Romano: I was going to say that I would stay with my wife, but if I have five days... (laughs).
I would probably do everything that I was scared to do. I would skydive, I would surf naked, sing, eat like crazy.
Latifah: I would want to be around people I love and I would want to do something fun too.
I see myself in that movie that stops that apocalyptic thing from happening.
Romano: You are not playing the game.
Latifah: But that's part of my game. In my five days, it's an action movie. We are saving the world and we band together and, no wait, that is Ice Age (laughs).
Romano: And let's be honest, have sex with everyone (laughs).
How strange is it that you only get together when you do publicity for the film?
Romano: This is the only time I get to see her.

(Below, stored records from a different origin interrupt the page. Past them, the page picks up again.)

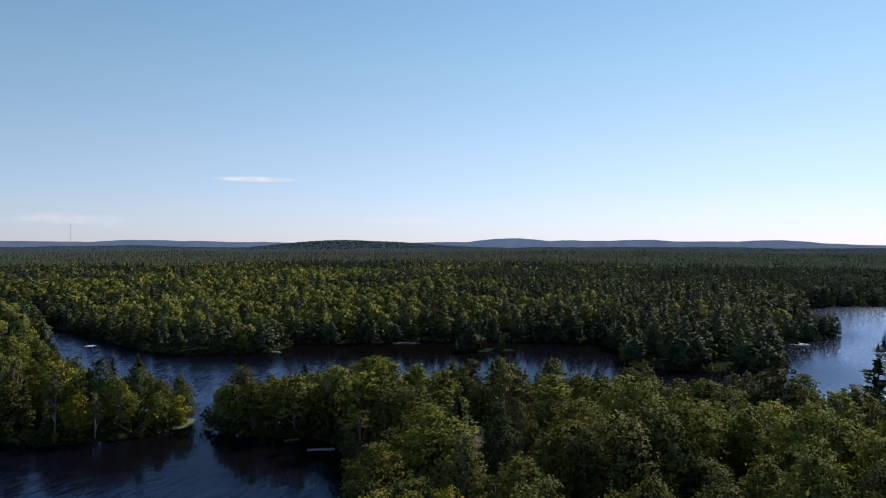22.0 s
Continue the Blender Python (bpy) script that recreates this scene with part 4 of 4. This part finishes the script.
def cottage(x, y, turn, w, d, h, rise, label, siding, roofing, chimney=True):
    z, _ = spot(x, y)
    c = thing("cottage", x, y, z - 0.1, turn, label, "house", "cottages on the shore")
    bm = box(w, d, h)
    for side in (-1, 1):
        v = [bm.verts.new(p) for p in ((-w / 2, side * d / 2, h), (w / 2, side * d / 2, h), (0, side * d / 2, h + rise))]
        bm.faces.new(v)
    wall = piece("wall", bm, siding, c)
    for m in (Matrix.Identity(4), Matrix.Rotation(math.pi, 4, "Z")):
        slope = piece("roof", gable(w, d, rise, 0.5, 0.12), roofing, c, m=Matrix.Translation((0, 0, h + rise)) @ m)
        course = None
        for i in range(1, 9):
            u = i / 9 * (w / 2 + 0.5)
            if course is None:
                b = piece("shingle_course", box(0.10, d + 1.0, 0.035), roofing, slope)
                course = b.data
            else:
                b = part("shingle_course", course, slope)
            b.matrix_basis = Matrix.Translation((u, 0, 0.12 - u * rise / (w / 2))) @ Matrix.Rotation(math.atan2(rise, w / 2), 4, "Y")
    piece("ridge_cap", box(0.3, d + 1.05, 0.08, 0, 0, h + rise + 0.08, 0.02), roofing, c)
    if chimney:
        ch = piece("chimney", box(0.7, 0.7, 1.9, w * 0.2, d * 0.2, h + rise * 0.45, 0.02), ROCK, c)
        piece("cap", box(0.9, 0.9, 0.1, w * 0.2, d * 0.2, h + rise * 0.45 + 1.9), ROCK, ch)
    for side in (-1, 1):
        for k in (-0.25, 0.25):
            win = piece("window", box(0.12, 1.5, 1.2, side * w / 2, k * d, 1.0, 0.02), WHITE, c, "white window frame")
            piece("pane", box(0.04, 1.3, 1.0, side * (w / 2 + 0.06), k * d, 1.1), GLASS, win)
    door = piece("door", box(0.95, 0.1, 2.05, w * 0.15, -d / 2 - 0.02, 0.15, 0.01), DECK, c)
    piece("handle", rod(0.03, 0.14, w * 0.15 + 0.36, -d / 2 - 0.1, 1.05), STEEL, door)
    return c


def hull(length, beam, depth, fine=1.6, stern=0.75):
    """A boat's skin from bow to stern, open above, with some thickness to its rim."""
    bm = bmesh.new()
    n, rings = 14, []
    for i in range(n):
        t = i / (n - 1)
        half = beam / 2 * (1 - max(0, (t - 0.45) / 0.55) ** fine) * (stern + (1 - stern) * min(1, t / 0.45))
        lift = depth * (0.25 * max(0, t - 0.5) ** 2 * 4)
        ring = []
        for a, q in ((1.0, 1.0), (0.96, 0.55), (0.7, 0.15), (0.0, 0.0), (-0.7, 0.15), (-0.96, 0.55), (-1.0, 1.0)):
            ring.append(bm.verts.new((t * length - length / 2, a * half, q * depth + lift * (0.4 + 0.6 * q))))
        rings.append(ring)
    for a, b in zip(rings, rings[1:]):
        for i in range(6):
            bm.faces.new((a[i], a[i + 1], b[i + 1], b[i]))
    bm.faces.new(rings[0])
    bmesh.ops.recalc_face_normals(bm, faces=bm.faces[:])
    bmesh.ops.solidify(bm, geom=bm.faces[:], thickness=0.05)
    return bm


def motorboat(x, y, z, turn, length, label):
    b = thing("motorboat", x, y, z, turn, label, "boat", "boats on the lake")
    h = piece("hull", hull(length, length * 0.36, 0.8), WHITE, b)
    piece("rubbing_strake", box(length * 0.9, length * 0.37, 0.06, -0.05 * length, 0, 0.72, 0.02), STEEL, h)
    piece("deck", box(length * 0.30, length * 0.28, 0.06, length * 0.22, 0, 0.80, 0.02), WHITE, b)
    piece("windscreen", box(0.05, length * 0.27, 0.42, length * 0.07, 0, 0.84, 0.01), GLASS, b)
    for k in (-0.08, -0.26):
        piece("seat", box(0.5, length * 0.26, 0.42, k * length, 0, 0.3, 0.05), WHITE, b)
    motor = piece("outboard_motor", box(0.42, 0.34, 0.6, -length / 2 - 0.15, 0, 0.7, 0.08), STEEL, b, "grey outboard motor")
    piece("leg", box(0.14, 0.12, 0.9, -length / 2 - 0.2, 0, -0.2, 0.02), STEEL, motor)
    return b


def swim_raft(x, y, turn):
    r_ = thing("swim_raft", x, y, 0.0, turn, "pale square swimming raft moored in the channel", "raft")
    me = None
    for i in range(12):
        if me is None:
            b = piece("board", box(0.27, 3.4, 0.05, 0, 0, 0, 0.008), WHITE, r_)
            me = b.data
        else:
            b = part("board", me, r_)
        b.matrix_basis = pose(-1.65 + i * 0.3, 0, 0.42)
    for sx in (-1.2, 1.2):
        for sy in (-1.2, 1.2):
            piece("float_barrel", rod(0.3, 0.9, 0, 0, -0.45, 12), BLUE, r_, m=pose(sx, sy, 0.12, 90, 0, 0))
    ladder = piece("ladder_rail", rod(0.025, 1.5, 1.75, -0.25, -0.4), STEEL, r_)
    piece("ladder_rail", rod(0.025, 1.5, 1.75, 0.25, -0.4), STEEL, r_)
    for k in range(3):
        piece("rung", box(0.04, 0.5, 0.04, 1.75, 0, -0.2 + 0.35 * k), STEEL, ladder)


def boulder(name, x, y, z, sx, sy, sz, turn, seed, label, material=None, category="rock"):
    bm = bmesh.new()
    bmesh.ops.create_icosphere(bm, subdivisions=3, radius=1.0)
    for v in bm.verts:
        k = 1 + 0.35 * noise.noise(v.co * 1.6 + Vector((seed, 0, 0))) + 0.12 * noise.noise(v.co * 4.5 + Vector((0, seed, 0)))
        v.co = Vector((v.co.x * sx * k, v.co.y * sy * k, v.co.z * sz * k))
    me = bpy.data.meshes.new(name)
    bm.to_mesh(me)
    bm.free()
    me.materials.append(material or ROCK)
    ob = tagged(new(name, me), label, category, "rocks along the shore")
    ob.matrix_basis = pose(x, y, z, 0, 0, turn)
    return ob


def kayak(x, y, turn):
    z, _ = spot(x, y)
    k = thing("kayak", x, y, z, turn, "red plastic kayak pulled up under the trees", "boat")
    h = piece("hull", hull(3.4, 0.75, 0.32, 1.3, 0.45), RED, k)
    piece("cockpit_rim", box(0.95, 0.5, 0.06, -0.1, 0, 0.33, 0.02), GLASS, k)
    piece("foredeck", box(1.0, 0.42, 0.08, 0.85, 0, 0.30, 0.03), RED, h)


def picnic_table(x, y, turn):
    z, _ = spot(x, y)
    t = thing("picnic_table", x, y, z, turn, "white-painted picnic table on a shaded lawn", "table")
    for i in range(5):
        piece("plank", box(1.8, 0.14, 0.04, 0, -0.32 + 0.16 * i, 0.74, 0.006), WHITE, t)
    for s_ in (-1, 1):
        piece("bench", box(1.8, 0.28, 0.05, 0, s_ * 0.75, 0.44, 0.008), WHITE, t)
        piece("leg", box(0.09, 1.5, 0.06, s_ * 0.6, 0, 0.38), WHITE, t)
        for q in (-1, 1):
            piece("leg", box(0.09, 0.06, 0.85, 0, 0, 0), WHITE, t, m=pose(s_ * 0.6, q * 0.55, -0.02, q * 18, 0, 0))


def tarp_shelter(x, y, turn, high):
    z, _ = spot(x, y)
    t = thing("tarpaulin_shelter", x, y, z, turn, "bright blue tarpaulin strung on poles among the trees", "tarpaulin")
    n, v, f = 9, [], []
    for i in range(n):
        for j in range(n):
            a, b = i / (n - 1) - 0.5, j / (n - 1) - 0.5
            v.append((a * 3.6, b * 2.8, high + 0.45 - 1.5 * abs(a) + 0.12 * math.sin(9 * b + 4 * a) - 0.5 * (0.25 - b * b) * (0.5 - abs(a))))
    for i in range(n - 1):
        for j in range(n - 1):
            f.append((i * n + j, (i + 1) * n + j, (i + 1) * n + j + 1, i * n + j + 1))
    part("sheet", mesh_of("sheet", v, [np.array(f)], BLUE, True), t)
    for sx in (-1.75, 1.75):
        for sy in (-1.35, 1.35):
            piece("pole", rod(0.035, high - 0.3, sx, sy, 0), STEEL, t)
    piece("ridge_rope", box(0.02, 3.4, 0.02, 0, 0, high + 0.4), DECK, t)


def radio_mast(x, y, z, high):
    m_ = thing("radio_mast", x, y, z, 20, "thin steel lattice radio mast on a far ridge", "mast")
    legs = [(1.1 * math.cos(a), 1.1 * math.sin(a)) for a in (0.5, 2.6, 4.7)]
    for lx, ly in legs:
        piece("leg", rod(0.16, high, lx, ly, 0, 6), STEEL, m_)
    for i in range(24):
        zz = high * (i + 0.5) / 24
        for (ax, ay), (bx, by) in zip(legs, legs[1:] + legs[:1]):
            piece("brace", box(math.hypot(bx - ax, by - ay), 0.1, 0.1), STEEL, m_, m=pose((ax + bx) / 2, (ay + by) / 2, zz, 0, 20 if i % 2 else -20, math.degrees(math.atan2(by - ay, bx - ax))))
    piece("antenna", rod(0.2, 9, 0, 0, high, 6, 0.05), STEEL, m_)


def dead_birch(x, y, high, seed):
    r = np.random.default_rng(seed)
    z, _ = spot(x, y)
    t = thing("dead_birch", x, y, z - 0.2, r.uniform(0, 360), "bare grey-white dead birch among leafy trees", "tree")
    stem = [(0, 0, -0.3), (0.1, 0.05, high * 0.35), (0.25, -0.1, high * 0.7), (0.3, -0.1, high)]
    v, f = tube(stem, [0.2, 0.16, 0.09, 0.02], 6)
    trunk = part("trunk", mesh_of("trunk", v, [f], BARK_WHITE, True), t)
    for i in range(11):
        k = 0.4 + 0.55 * i / 11
        a, ln = r.uniform(0, 6.3), r.uniform(1.0, 2.6) * (1.25 - k)
        b = np.array([0.25 * k, -0.05 * k, high * k])
        e = b + [math.cos(a) * ln, math.sin(a) * ln, ln * r.uniform(0.5, 1.2)]
        q = (b + e) / 2 + r.normal(0, 0.12, 3)
        v, f = tube([b, q, e], [0.06, 0.04, 0.012], 4)
        part("branch", mesh_of("branch", v, [f], BARK_WHITE, True), trunk)


cottage(-135.5, -64.5, 35, 8.0, 10.5, 2.7, 2.4, "brown cottage with a pinkish-brown shingle roof under tall maples", LOGS, ROOF)
cottage(-149.5, -41.0, 20, 7.5, 9.0, 2.7, 2.2, "small cottage whose brown roof peeps through the crowns", LOGS, ROOF, False)
cottage(-422, -886, 60, 9.0, 11.0, 9.0, 2.5, "tall pale cottage standing in far woods", WHITE, WHITE, False)
cottage(-385, -12, 10, 6.0, 7.5, 2.6, 1.8, "little dark cabin behind a lakeside lawn", LOGS, ROOF, False)
dock(-127.2, -93.5, 124, 6.0, 1.3, "pale weathered plank dock reaching over dark water")
dock(-130.5, -104.2, 140, 3.4, 0.9, "dark narrow plank dock in the shaded cove", wood=LOGS)
dock(-100.5, -74.5, 110, 4.5, 1.3, "old dark plank dock beside overhanging trees", wood=LOGS)
dock(-107.5, -400, 165, 6.0, 1.5, "low plank dock off a wooded headland")
dock(-366, 1, 95, 7.0, 1.4, "lakeside plank dock by a white motorboat")
dock(-202, -302, 147, 9.0, 5.5, "broad plank deck at the edge of the channel", 4)
swim_raft(-213, -284, 25)
motorboat(-369.5, 4.5, -0.22, 60, 5.2, "white motorboat tied up beside a plank dock")
motorboat(-372, -6.0, -0.15, 75, 4.2, "small white motorboat drawn up at the bank")
motorboat(-748, 380, -0.25, 10, 6.5, "white motorboat alone out on the lake")
kayak(-123.2, -37.2, 25)
picnic_table(-126.4, -58.0, 40)
tarp_shelter(-64.6, 169.4, 30, 4.2)
radio_mast(-2200, -3073, 55, 96)
dead_birch(-3, 118, 13.0, 5)
dead_birch(8, 108, 10.0, 6)
dead_birch(-20, 132, 12.0, 7)
boulder("rock_ledge", -288.5, -163.0, 0.05, 7.5, 2.2, 0.6, 122, 3.0, "low pale granite ledge at the foot of a pine bank")
boulder("rock_ledge", -286.5, -123, -0.25, 3.2, 13.5, 0.6, 22, 5.0, "long low rock reef with a row of cedars")
boulder("rock_ledge", -367, 38, -0.1, 5.5, 7.0, 0.55, 10, 6.0, "small rocky islet carrying a few pines")
boulder("rock_ledge", -238, -199, 0.0, 2.4, 1.4, 0.55, 130, 7.0, "grey boulder at a wooded bank")
boulder("sand_bank", -131.5, -130.5, -0.05, 3.2, 2.0, 0.55, 60, 8.0, "low sandy bank beside the narrow gap", SAND, "bank")
boulder("shore_bank", -130.5, -139.5, -0.25, 6.0, 3.2, 0.7, 20, 14.0, "low grassy bank under trees beside the narrow gap", GRASS, "bank")
boulder("lawn_bank", -374, -6, 0.1, 7.5, 5.0, 0.9, 40, 11.0, "small mown lawn sloping to the lake", GRASS, "lawn")
boulder("shore_ledge", -402, 8, -0.1, 14.0, 2.2, 0.6, 155, 12.0, "flat brown rock shelf along the headland")
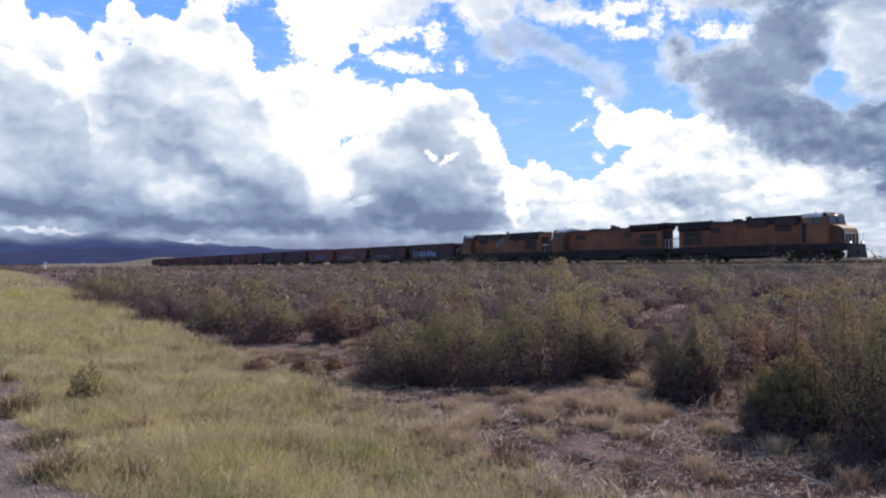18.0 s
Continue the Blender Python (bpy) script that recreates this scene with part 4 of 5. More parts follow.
# rust-brown plumes among the shrubs
for n, (x, y, r, h) in enumerate(((2.72, 13.5, 0.3, 1.42), (3.2, 13.55, 0.22, 1.56), (2.36, 13.75, 0.26, 1.02), (3.55, 12.8, 0.25, 1.4))):
    s = shrub(180 + n, r, h, "stalk", 8, 2600, 0.016, "rust-brown seed plumes standing in a shrub", lobes=4, ragged=1.6, skirt=0.0)
    s.matrix_basis = pose(x, y, stand(x, y))

# the scrub behind, shared shapes
rng = np.random.default_rng(11)
MID, OFF = [], []
for shapes, seed, leaves, leaf, lobes in ((MID, 300, 1500, 0.034, 14), (OFF, 340, 800, 0.047, 10)):
    for k, (tone, r, h) in enumerate((("olive", 1.1, 0.85), ("grey", 1.0, 0.7), ("green", 1.15, 0.95), ("grey", 0.9, 0.62), ("grey", 1.3, 0.85), ("grey", 1.2, 0.75))):
        s = shrub(seed + k, r, h, tone, 6, leaves, leaf, {"olive": "olive desert shrub in open scrubland", "green": "yellow-green desert shrub in open scrubland",
                  "grey": "grey-brown desert shrub in open scrubland", "rusty": "dry russet shrub in open scrubland"}[tone], lobes=lobes)
        tagged(s, group="scrub")
        shapes.append(s)


def scrub_edge(l):
    return np.interp(l, [-5, 6, 12, 16, 24, 30, 45, 80, 160], [9.0, 8.6, 8.4, 9.4, 8.2, 6.9, 7.2, 9.0, 13.0])


placed = [(x, y, r) for x, y, r, *_ in NEAR + NEAR_MORE]
used, tries = 0, 0
while used < 232 and tries < 20000:
    tries += 1
    az, d = radians(rng.uniform(-24, 52)), 9 + 50 * rng.uniform(0, 1) ** 0.75
    x, y = -2 + d * math.sin(az), 5 + d * math.cos(az)
    w, l = to_road(x, y)
    if w < scrub_edge(l) or any((x - a) ** 2 + (y - b) ** 2 < (0.8 * (r + 0.9)) ** 2 for a, b, r in placed):
        continue
    k = int(rng.integers(0, len(MID)))
    sc = rng.uniform(0.55, 1.0) if rng.uniform() < 0.65 else rng.uniform(1.05, 1.4)
    m = pose(x, y, stand(x, y), 0, 0, rng.uniform(0, 360))
    s = copy_thing(MID[k] if math.hypot(x + 2, y - 6) < 27 else OFF[k], m)
    s.scale = (sc, sc, sc * rng.uniform(0.85, 1.1))
    placed.append((x, y, 1.1 * sc - 0.2))
    used += 1
for n, (x, y, sc) in enumerate(((7.0, 19.2, 0.75), (8.2, 21.2, 0.8), (10.0, 23.4, 0.85), (9.2, 19.6, 0.7), (11.6, 25.2, 0.9), (12.8, 27.2, 0.85), (6.6, 21.6, 0.6), (11.2, 21.8, 0.8), (13.4, 24.4, 0.8))):
    s = copy_thing(MID[(n * 5 + 1) % 6], pose(x, y, stand(x, y), 0, 0, 70 * n))
    s.scale = (sc, sc, sc)
for k, s in enumerate(MID + OFF):
    s.matrix_basis = pose(12 + 2.2 * k, 6.5 + 0.7 * k, stand(12 + 2.2 * k, 6.5 + 0.7 * k))


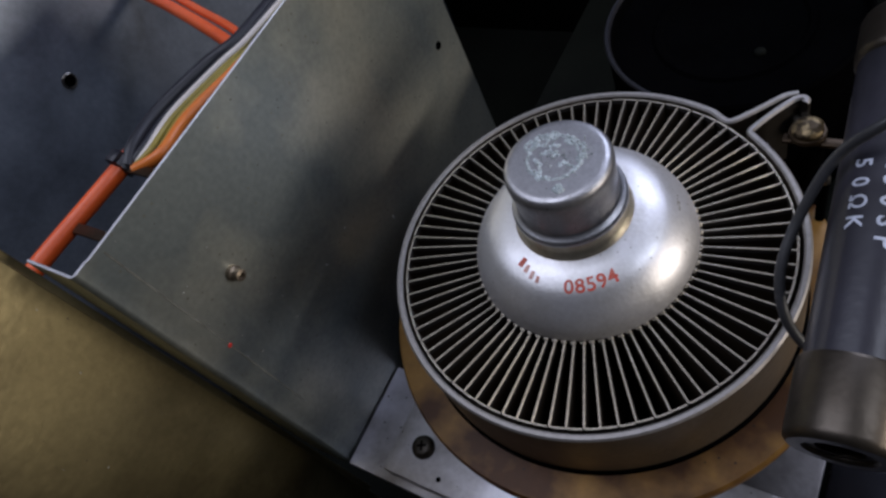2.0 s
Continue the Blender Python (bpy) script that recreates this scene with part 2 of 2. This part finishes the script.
def bent_sheet(corner=0.0009, thick=0.0006):
    """The face in plan, bent round at its south end into a flange."""
    path = [(WX - thick / 2, 0.0567), (WX - thick / 2, -0.0522), (WX - thick / 2 - 0.0003, -0.0530)]
    cx, cy = WX - thick / 2 - 0.0003 - corner, -0.0565 + thick / 2 + corner
    path += [(cx + corner * math.cos(radians(a)), cy + corner * math.sin(radians(a))) for a in range(0, -91, -15)]
    path += [(-0.0742, -0.0565 + thick / 2)]
    return ribbon(path, thick, 0.047, 0.1514)


sheet = part("sheet", bent_sheet(), PLATED, shield)
sheet.matrix_parent_inverse = shield.matrix_basis.inverted()
sheet.data.materials.append(LITEDGE)
# top faces get a paler material: the edge's highlight as colour
for face in sheet.data.polygons:
    face.material_index = 1 if face.center.z > 0.1510 else 0


def under(ob, parent):
    ob.parent = parent
    ob.matrix_parent_inverse = Matrix.Translation(parent.location).inverted()
    return ob


under(part("stud", moved(lathe([(0, 0), (0.0017, 0), (0.0017, 0.0012), (0.0013, 0.0016), (0.0013, 0.0030), (0.0007, 0.0032), (0.0005, 0.0020), (0, 0.0020)], 20), Matrix.Translation((WX, -0.0377, 0.1233)) @ turned_up((1, 0, 0))), STRAP), shield)
for y, z in ((0.0477, 0.1058),):
    under(part("hole", moved(lathe([(0, 0.0001), (0.0009, 0.0001), (0.0011, 0.0003), (0.0012, 0)], 16), Matrix.Translation((WX, y, z)) @ turned_up((1, 0, 0))), BLACK), shield)
under(part("bend_ridge", block(WX - 0.0003, -0.0500, 0.080, WX + 0.00006, -0.0496, 0.1500, 0), SCUFF), shield)
under(part("paint_speck", moved(lathe([(0, 0.0002), (0.0005, 0.00015), (0.0006, 0)], 9), Matrix.Translation((WX, -0.0498, 0.1124)) @ turned_up((1, 0, 0))), REDPAINT), shield)

side = thing("chassis_panel", "plain plated steel side panel, dusty", "panel", (-0.075, -0.1, -0.005))
under(part("sheet", block(-0.0762, -0.20, -0.014, -0.075, -0.0585, 0.17, 0.0003), CHROMATE), side)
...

We are never in the studio at the same time.
I have done five of these movies and I have never been in the sound studio with another actor. It's always yourself and the director.
And even when you're not in the same place at the same time, that's how good our chemistry is.
Latifah: I think their relationship has grown, and by saying all these words through these years, I just become much more comfortable and I feel like I know my relationship because of these movies.
Not because of working with him. Really because of reading these lines and knowing how he sounds and what his intentions are and so we have kind of grown in the strangest way, but not by actually working together.
What made you want to return?
Romano: It's lucrative (laughs). But it's such a good message.
Latifah: For me it's been about making films that my family and the kids, my nieces and nephews can see me in.
To be able to be part of something like Ice Age that will live with kids, it will be part of their childhood memories and be part of them for the rest of their lives.
And the cheque (laughs). I took a picture of it.
Collision Course is also a story about extended families in a way.
Romano: It doesn't mean you have to be a blood relative to be a member of a family.
It's all different people and everybody looks different and is different, but they are all together.
Latifah: I think that is something that set Ice Age apart from other animated films.
I love the fact that it brought this mixture of characters together who become a family and who keep adding on to that family and keep extending more of themselves.